THE TASK: Nothing in the data should change when you return it, but leave the pictures out.

INFORMATION SHOWN:
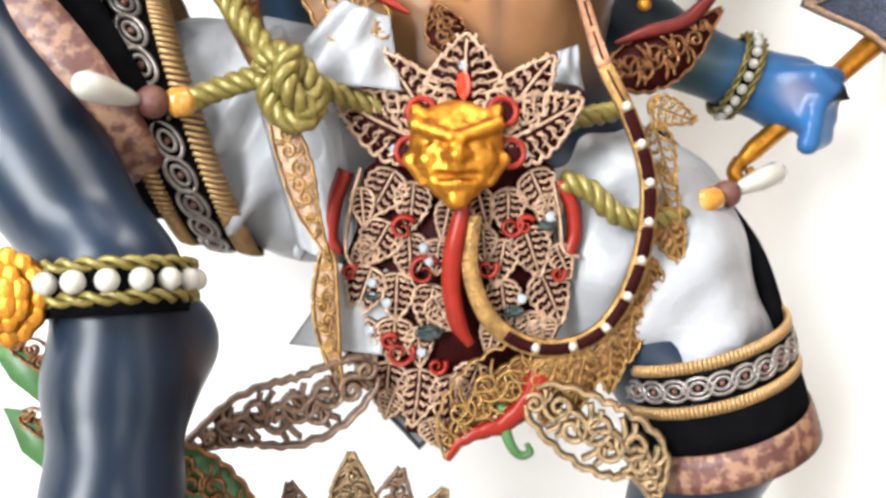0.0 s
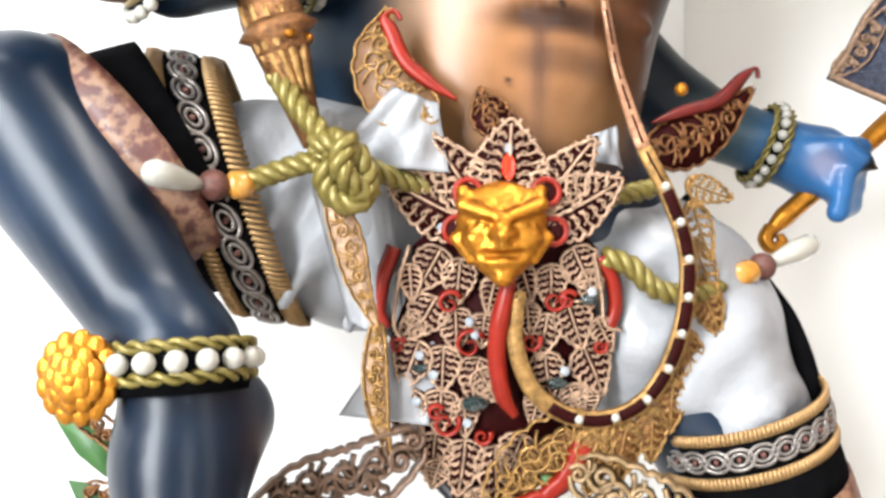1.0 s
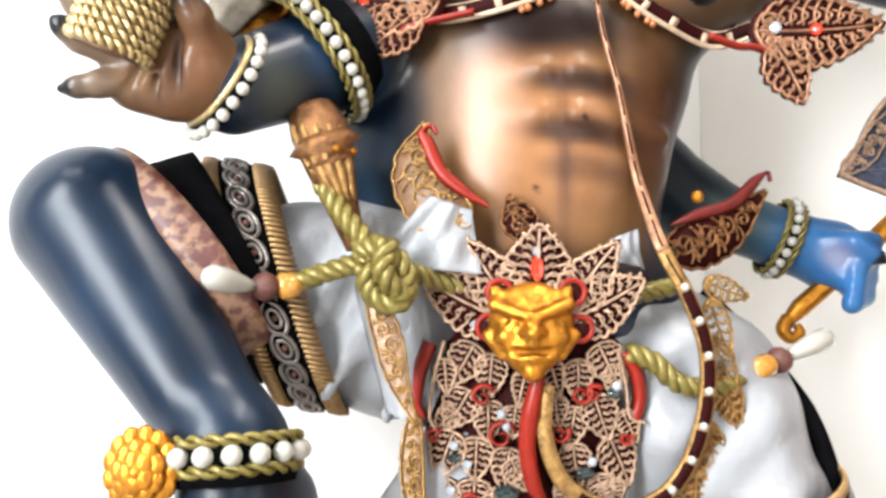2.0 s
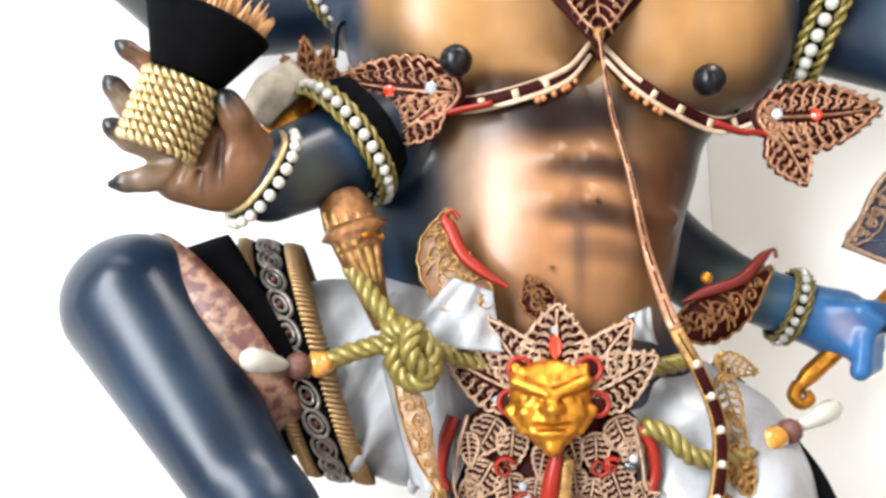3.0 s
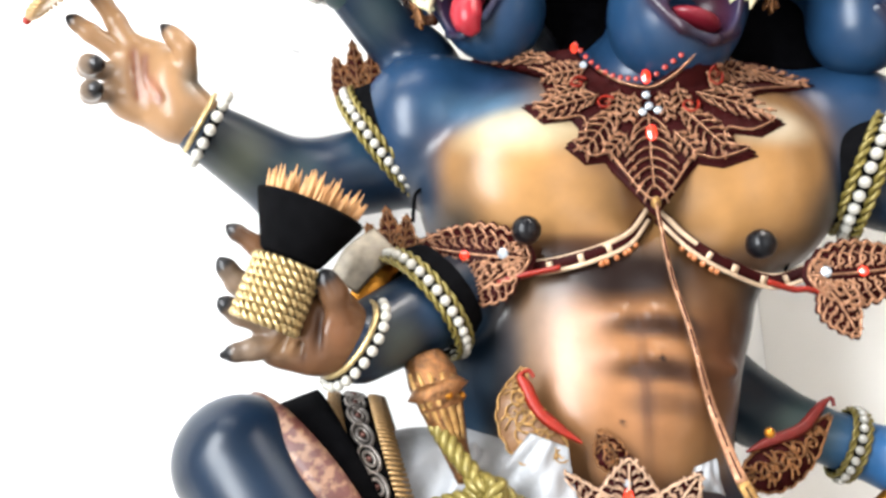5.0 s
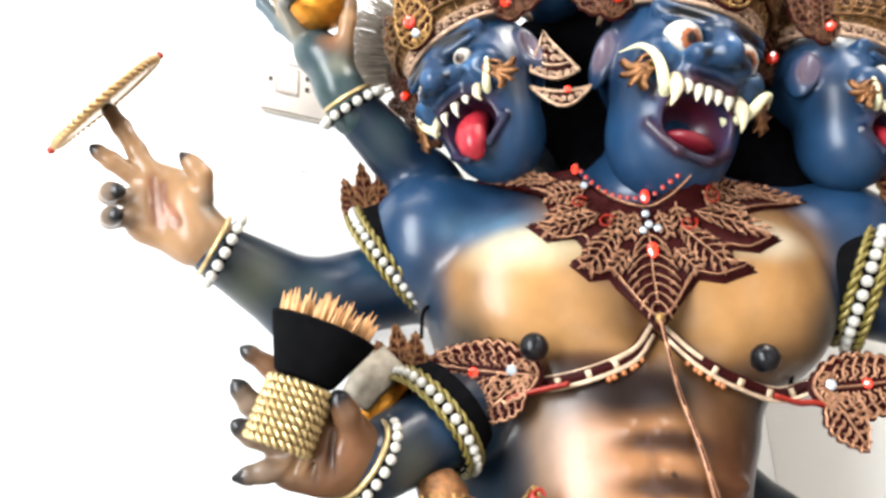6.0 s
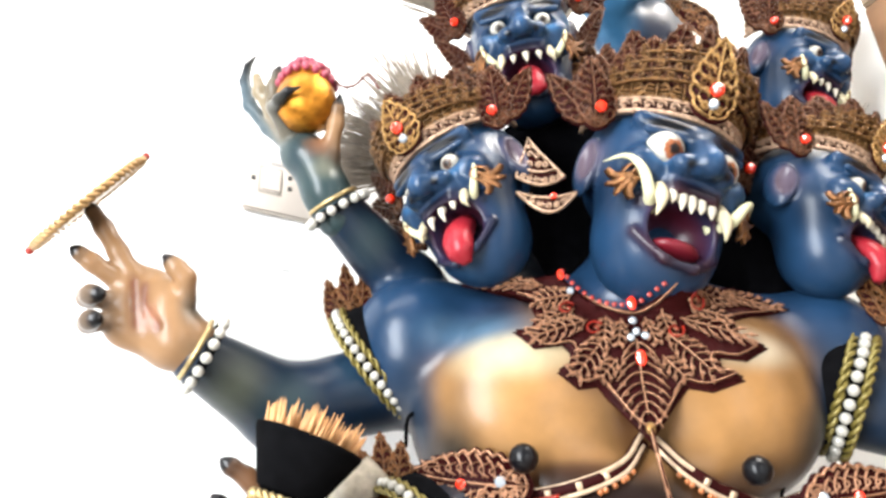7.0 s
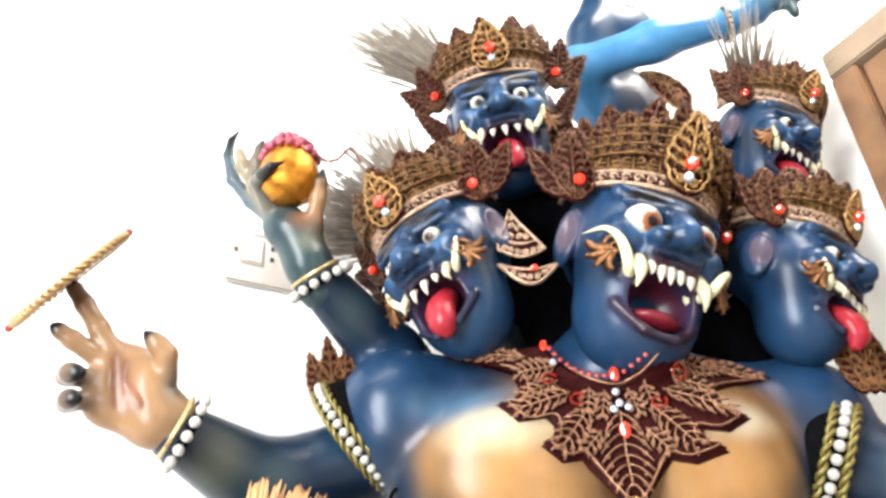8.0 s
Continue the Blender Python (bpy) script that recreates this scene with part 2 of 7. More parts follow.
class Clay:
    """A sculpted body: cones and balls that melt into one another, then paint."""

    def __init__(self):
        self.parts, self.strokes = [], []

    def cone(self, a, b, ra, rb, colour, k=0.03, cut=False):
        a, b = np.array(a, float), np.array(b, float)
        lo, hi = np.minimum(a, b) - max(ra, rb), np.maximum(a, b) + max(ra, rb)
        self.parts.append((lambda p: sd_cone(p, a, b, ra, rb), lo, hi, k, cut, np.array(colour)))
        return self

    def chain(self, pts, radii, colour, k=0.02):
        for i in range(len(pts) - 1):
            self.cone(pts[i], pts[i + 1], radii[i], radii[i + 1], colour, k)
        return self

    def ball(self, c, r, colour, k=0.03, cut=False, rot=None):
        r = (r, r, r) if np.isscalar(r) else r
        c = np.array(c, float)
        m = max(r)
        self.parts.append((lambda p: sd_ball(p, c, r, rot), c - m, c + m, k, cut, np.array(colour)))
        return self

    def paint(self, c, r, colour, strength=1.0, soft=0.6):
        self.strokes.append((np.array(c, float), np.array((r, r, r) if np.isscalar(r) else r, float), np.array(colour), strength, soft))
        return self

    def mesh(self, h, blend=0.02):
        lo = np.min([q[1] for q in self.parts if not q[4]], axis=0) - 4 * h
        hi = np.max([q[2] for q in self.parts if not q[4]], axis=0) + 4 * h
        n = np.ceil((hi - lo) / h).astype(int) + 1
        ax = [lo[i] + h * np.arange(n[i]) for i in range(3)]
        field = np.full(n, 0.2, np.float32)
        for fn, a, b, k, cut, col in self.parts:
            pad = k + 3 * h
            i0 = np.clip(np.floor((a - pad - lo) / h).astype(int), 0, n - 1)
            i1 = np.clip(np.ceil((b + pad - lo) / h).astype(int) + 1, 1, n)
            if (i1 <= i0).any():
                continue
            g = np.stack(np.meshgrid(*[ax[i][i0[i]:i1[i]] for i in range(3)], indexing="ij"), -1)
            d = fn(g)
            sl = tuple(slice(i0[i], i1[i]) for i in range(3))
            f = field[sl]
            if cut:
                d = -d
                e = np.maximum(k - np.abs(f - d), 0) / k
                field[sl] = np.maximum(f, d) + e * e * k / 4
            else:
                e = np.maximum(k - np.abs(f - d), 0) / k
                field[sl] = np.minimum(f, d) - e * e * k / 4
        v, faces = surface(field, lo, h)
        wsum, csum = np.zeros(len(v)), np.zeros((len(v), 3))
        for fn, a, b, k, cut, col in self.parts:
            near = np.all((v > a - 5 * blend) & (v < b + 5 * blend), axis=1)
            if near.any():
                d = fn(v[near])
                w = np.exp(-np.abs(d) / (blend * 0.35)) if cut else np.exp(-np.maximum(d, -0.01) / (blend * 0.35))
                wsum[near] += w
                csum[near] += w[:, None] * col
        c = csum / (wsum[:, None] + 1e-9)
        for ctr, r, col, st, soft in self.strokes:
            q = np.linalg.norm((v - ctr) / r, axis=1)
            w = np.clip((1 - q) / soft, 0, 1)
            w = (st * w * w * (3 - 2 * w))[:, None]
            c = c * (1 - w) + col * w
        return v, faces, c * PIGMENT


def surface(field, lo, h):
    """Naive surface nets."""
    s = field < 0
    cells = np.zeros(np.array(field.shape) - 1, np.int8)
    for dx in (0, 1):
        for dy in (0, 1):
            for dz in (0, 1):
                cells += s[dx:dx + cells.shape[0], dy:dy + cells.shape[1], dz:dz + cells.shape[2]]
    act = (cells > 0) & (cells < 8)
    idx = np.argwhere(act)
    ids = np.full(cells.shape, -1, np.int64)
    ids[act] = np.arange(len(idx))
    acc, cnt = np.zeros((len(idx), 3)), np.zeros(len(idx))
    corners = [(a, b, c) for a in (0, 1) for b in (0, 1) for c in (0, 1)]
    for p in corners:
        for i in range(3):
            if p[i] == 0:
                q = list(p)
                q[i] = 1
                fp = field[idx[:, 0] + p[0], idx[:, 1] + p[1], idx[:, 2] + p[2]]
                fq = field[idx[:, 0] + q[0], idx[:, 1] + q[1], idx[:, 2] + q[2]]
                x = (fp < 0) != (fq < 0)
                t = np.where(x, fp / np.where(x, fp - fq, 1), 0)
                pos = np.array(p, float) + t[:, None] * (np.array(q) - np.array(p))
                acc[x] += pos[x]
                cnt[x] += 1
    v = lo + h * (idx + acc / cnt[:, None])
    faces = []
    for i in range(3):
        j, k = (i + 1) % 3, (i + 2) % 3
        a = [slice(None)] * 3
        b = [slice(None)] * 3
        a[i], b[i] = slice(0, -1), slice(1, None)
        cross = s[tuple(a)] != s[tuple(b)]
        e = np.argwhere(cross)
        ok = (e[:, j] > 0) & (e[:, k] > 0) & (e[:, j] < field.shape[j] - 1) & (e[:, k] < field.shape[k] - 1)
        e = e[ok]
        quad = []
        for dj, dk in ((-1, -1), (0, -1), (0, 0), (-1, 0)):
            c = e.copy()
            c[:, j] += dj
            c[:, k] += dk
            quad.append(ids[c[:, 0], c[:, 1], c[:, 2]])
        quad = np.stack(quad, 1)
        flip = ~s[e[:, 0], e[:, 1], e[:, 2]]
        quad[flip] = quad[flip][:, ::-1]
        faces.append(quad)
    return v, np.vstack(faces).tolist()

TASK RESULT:
0.0 s
1.0 s
2.0 s
3.0 s
5.0 s
6.0 s
7.0 s
8.0 s
Continue the Blender Python (bpy) script that recreates this scene with part 2 of 7. More parts follow.
class Clay:
    """A sculpted body: cones and balls that melt into one another, then paint."""

    def __init__(self):
        self.parts, self.strokes = [], []

    def cone(self, a, b, ra, rb, colour, k=0.03, cut=False):
        a, b = np.array(a, float), np.array(b, float)
        lo, hi = np.minimum(a, b) - max(ra, rb), np.maximum(a, b) + max(ra, rb)
        self.parts.append((lambda p: sd_cone(p, a, b, ra, rb), lo, hi, k, cut, np.array(colour)))
        return self

    def chain(self, pts, radii, colour, k=0.02):
        for i in range(len(pts) - 1):
            self.cone(pts[i], pts[i + 1], radii[i], radii[i + 1], colour, k)
        return self

    def ball(self, c, r, colour, k=0.03, cut=False, rot=None):
        r = (r, r, r) if np.isscalar(r) else r
        c = np.array(c, float)
        m = max(r)
        self.parts.append((lambda p: sd_ball(p, c, r, rot), c - m, c + m, k, cut, np.array(colour)))
        return self

    def paint(self, c, r, colour, strength=1.0, soft=0.6):
        self.strokes.append((np.array(c, float), np.array((r, r, r) if np.isscalar(r) else r, float), np.array(colour), strength, soft))
        return self

    def mesh(self, h, blend=0.02):
        lo = np.min([q[1] for q in self.parts if not q[4]], axis=0) - 4 * h
        hi = np.max([q[2] for q in self.parts if not q[4]], axis=0) + 4 * h
        n = np.ceil((hi - lo) / h).astype(int) + 1
        ax = [lo[i] + h * np.arange(n[i]) for i in range(3)]
        field = np.full(n, 0.2, np.float32)
        for fn, a, b, k, cut, col in self.parts:
            pad = k + 3 * h
            i0 = np.clip(np.floor((a - pad - lo) / h).astype(int), 0, n - 1)
            i1 = np.clip(np.ceil((b + pad - lo) / h).astype(int) + 1, 1, n)
            if (i1 <= i0).any():
                continue
            g = np.stack(np.meshgrid(*[ax[i][i0[i]:i1[i]] for i in range(3)], indexing="ij"), -1)
            d = fn(g)
            sl = tuple(slice(i0[i], i1[i]) for i in range(3))
            f = field[sl]
            if cut:
                d = -d
                e = np.maximum(k - np.abs(f - d), 0) / k
                field[sl] = np.maximum(f, d) + e * e * k / 4
            else:
                e = np.maximum(k - np.abs(f - d), 0) / k
                field[sl] = np.minimum(f, d) - e * e * k / 4
        v, faces = surface(field, lo, h)
        wsum, csum = np.zeros(len(v)), np.zeros((len(v), 3))
        for fn, a, b, k, cut, col in self.parts:
            near = np.all((v > a - 5 * blend) & (v < b + 5 * blend), axis=1)
            if near.any():
                d = fn(v[near])
                w = np.exp(-np.abs(d) / (blend * 0.35)) if cut else np.exp(-np.maximum(d, -0.01) / (blend * 0.35))
                wsum[near] += w
                csum[near] += w[:, None] * col
        c = csum / (wsum[:, None] + 1e-9)
        for ctr, r, col, st, soft in self.strokes:
            q = np.linalg.norm((v - ctr) / r, axis=1)
            w = np.clip((1 - q) / soft, 0, 1)
            w = (st * w * w * (3 - 2 * w))[:, None]
            c = c * (1 - w) + col * w
        return v, faces, c * PIGMENT


def surface(field, lo, h):
    """Naive surface nets."""
    s = field < 0
    cells = np.zeros(np.array(field.shape) - 1, np.int8)
    for dx in (0, 1):
        for dy in (0, 1):
            for dz in (0, 1):
                cells += s[dx:dx + cells.shape[0], dy:dy + cells.shape[1], dz:dz + cells.shape[2]]
    act = (cells > 0) & (cells < 8)
    idx = np.argwhere(act)
    ids = np.full(cells.shape, -1, np.int64)
    ids[act] = np.arange(len(idx))
    acc, cnt = np.zeros((len(idx), 3)), np.zeros(len(idx))
    corners = [(a, b, c) for a in (0, 1) for b in (0, 1) for c in (0, 1)]
    for p in corners:
        for i in range(3):
            if p[i] == 0:
                q = list(p)
                q[i] = 1
                fp = field[idx[:, 0] + p[0], idx[:, 1] + p[1], idx[:, 2] + p[2]]
                fq = field[idx[:, 0] + q[0], idx[:, 1] + q[1], idx[:, 2] + q[2]]
                x = (fp < 0) != (fq < 0)
                t = np.where(x, fp / np.where(x, fp - fq, 1), 0)
                pos = np.array(p, float) + t[:, None] * (np.array(q) - np.array(p))
                acc[x] += pos[x]
                cnt[x] += 1
    v = lo + h * (idx + acc / cnt[:, None])
    faces = []
    for i in range(3):
        j, k = (i + 1) % 3, (i + 2) % 3
        a = [slice(None)] * 3
        b = [slice(None)] * 3
        a[i], b[i] = slice(0, -1), slice(1, None)
        cross = s[tuple(a)] != s[tuple(b)]
        e = np.argwhere(cross)
        ok = (e[:, j] > 0) & (e[:, k] > 0) & (e[:, j] < field.shape[j] - 1) & (e[:, k] < field.shape[k] - 1)
        e = e[ok]
        quad = []
        for dj, dk in ((-1, -1), (0, -1), (0, 0), (-1, 0)):
            c = e.copy()
            c[:, j] += dj
            c[:, k] += dk
            quad.append(ids[c[:, 0], c[:, 1], c[:, 2]])
        quad = np.stack(quad, 1)
        flip = ~s[e[:, 0], e[:, 1], e[:, 2]]
        quad[flip] = quad[flip][:, ::-1]
        faces.append(quad)
    return v, np.vstack(faces).tolist()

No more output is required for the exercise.